» **Goal of the exercise**:
Find the line that contains "curve.update()". Repeat that line and all lines following it, exactly, through the end of the listing below.
╭──
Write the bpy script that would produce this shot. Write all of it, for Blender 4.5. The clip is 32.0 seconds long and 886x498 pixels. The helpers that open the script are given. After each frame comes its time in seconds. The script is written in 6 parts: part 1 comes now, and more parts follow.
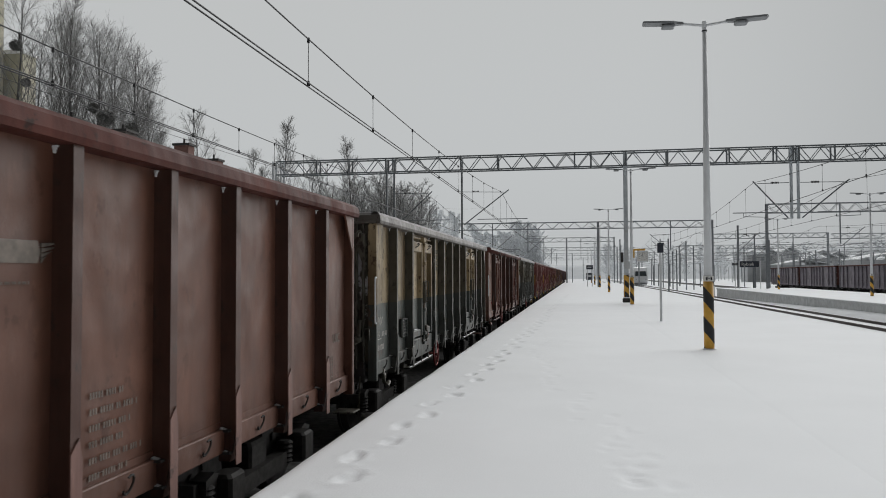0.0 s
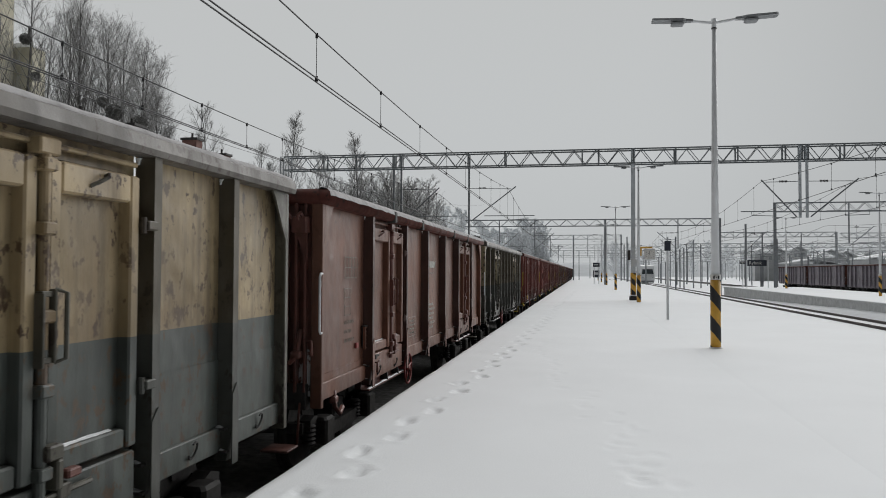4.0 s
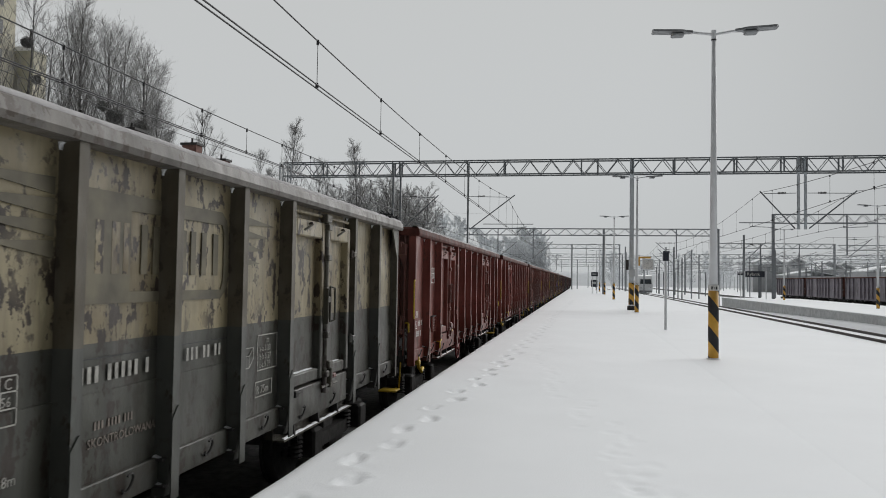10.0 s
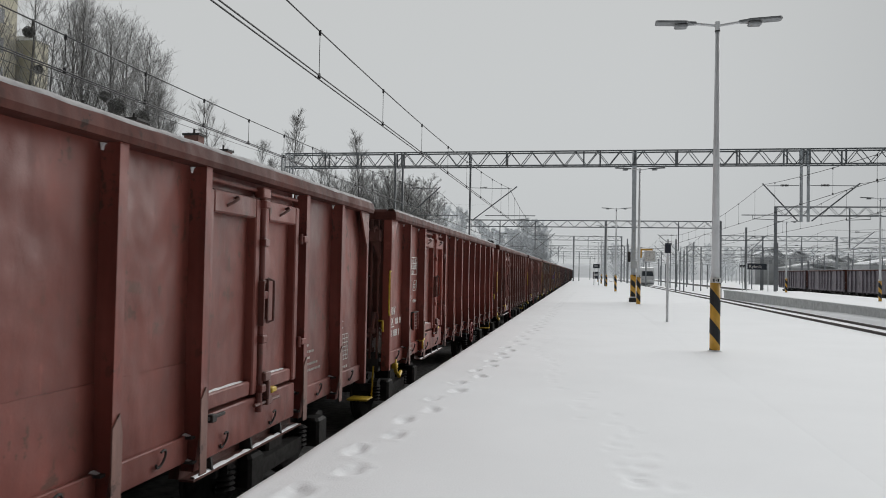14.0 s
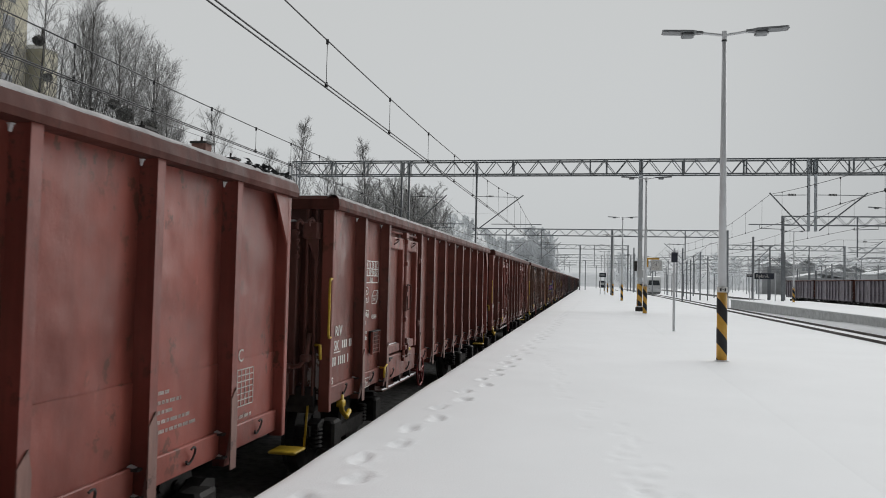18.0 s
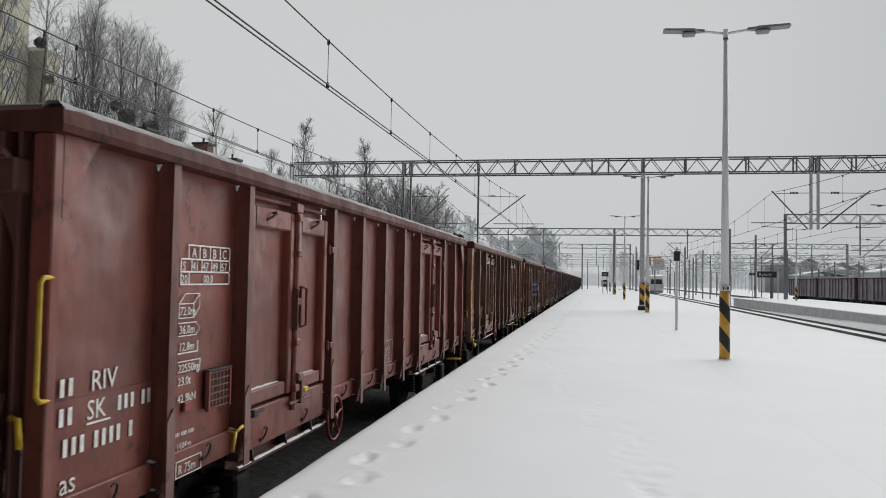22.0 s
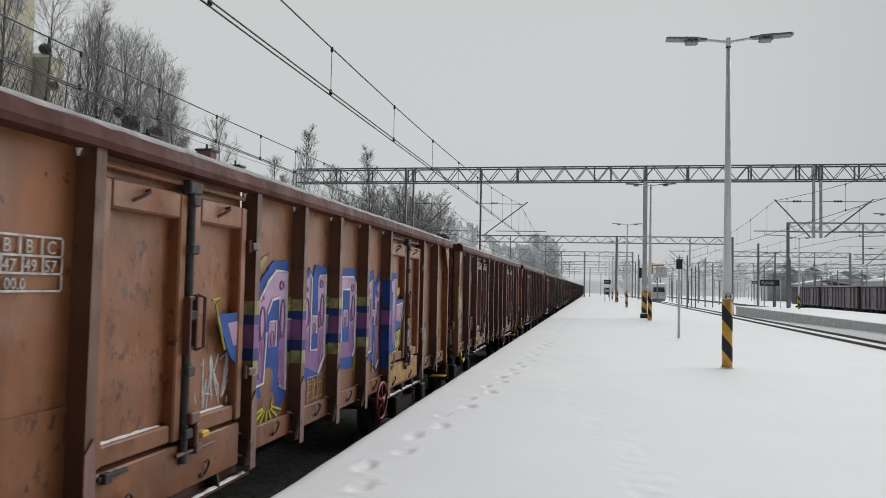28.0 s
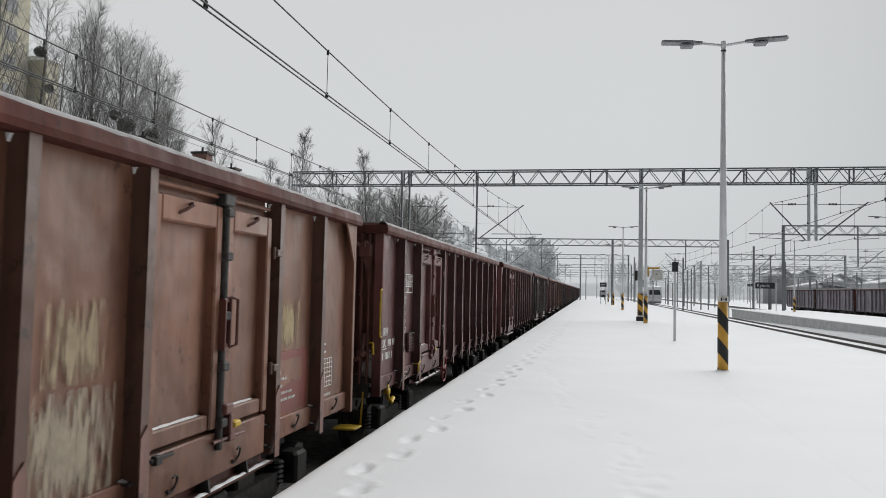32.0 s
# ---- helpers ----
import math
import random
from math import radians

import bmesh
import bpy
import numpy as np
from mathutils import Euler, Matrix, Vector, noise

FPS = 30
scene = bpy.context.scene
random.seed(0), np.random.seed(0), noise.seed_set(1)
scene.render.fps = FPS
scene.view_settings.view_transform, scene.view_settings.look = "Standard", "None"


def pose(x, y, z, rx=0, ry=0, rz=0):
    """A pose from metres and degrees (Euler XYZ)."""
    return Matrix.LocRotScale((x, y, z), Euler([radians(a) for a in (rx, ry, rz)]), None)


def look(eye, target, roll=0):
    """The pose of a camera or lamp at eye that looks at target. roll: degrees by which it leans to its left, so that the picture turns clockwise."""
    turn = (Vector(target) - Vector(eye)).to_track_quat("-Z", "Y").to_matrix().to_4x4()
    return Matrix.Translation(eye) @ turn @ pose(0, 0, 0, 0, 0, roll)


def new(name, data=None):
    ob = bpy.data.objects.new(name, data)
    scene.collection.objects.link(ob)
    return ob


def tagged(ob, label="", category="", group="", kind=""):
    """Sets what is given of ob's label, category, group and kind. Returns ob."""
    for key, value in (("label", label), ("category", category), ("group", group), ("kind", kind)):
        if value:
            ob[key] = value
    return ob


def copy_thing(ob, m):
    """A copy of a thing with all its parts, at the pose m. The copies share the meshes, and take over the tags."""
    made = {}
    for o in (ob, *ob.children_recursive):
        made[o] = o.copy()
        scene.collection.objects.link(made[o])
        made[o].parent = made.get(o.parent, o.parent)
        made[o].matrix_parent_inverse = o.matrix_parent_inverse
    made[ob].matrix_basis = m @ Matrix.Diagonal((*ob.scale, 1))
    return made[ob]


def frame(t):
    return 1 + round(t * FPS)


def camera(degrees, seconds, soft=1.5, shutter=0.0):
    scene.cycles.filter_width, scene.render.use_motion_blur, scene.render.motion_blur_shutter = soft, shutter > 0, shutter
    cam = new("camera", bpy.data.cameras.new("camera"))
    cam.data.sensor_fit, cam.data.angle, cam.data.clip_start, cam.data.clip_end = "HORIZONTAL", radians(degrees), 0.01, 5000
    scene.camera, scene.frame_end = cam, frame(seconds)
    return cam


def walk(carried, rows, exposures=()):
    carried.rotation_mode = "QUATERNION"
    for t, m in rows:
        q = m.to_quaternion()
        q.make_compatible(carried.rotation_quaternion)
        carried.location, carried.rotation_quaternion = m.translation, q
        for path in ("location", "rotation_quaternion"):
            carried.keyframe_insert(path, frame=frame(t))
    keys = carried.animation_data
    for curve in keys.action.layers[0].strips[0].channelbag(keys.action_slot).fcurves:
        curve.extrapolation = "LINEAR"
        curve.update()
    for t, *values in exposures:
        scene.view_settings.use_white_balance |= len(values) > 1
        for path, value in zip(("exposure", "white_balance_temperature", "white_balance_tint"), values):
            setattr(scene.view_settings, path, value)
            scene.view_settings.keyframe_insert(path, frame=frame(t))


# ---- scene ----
╰──
» **Task output**:
        curve.update()
    for t, *values in exposures:
        scene.view_settings.use_white_balance |= len(values) > 1
        for path, value in zip(("exposure", "white_balance_temperature", "white_balance_tint"), values):
            setattr(scene.view_settings, path, value)
            scene.view_settings.keyframe_insert(path, frame=frame(t))


# ---- scene ----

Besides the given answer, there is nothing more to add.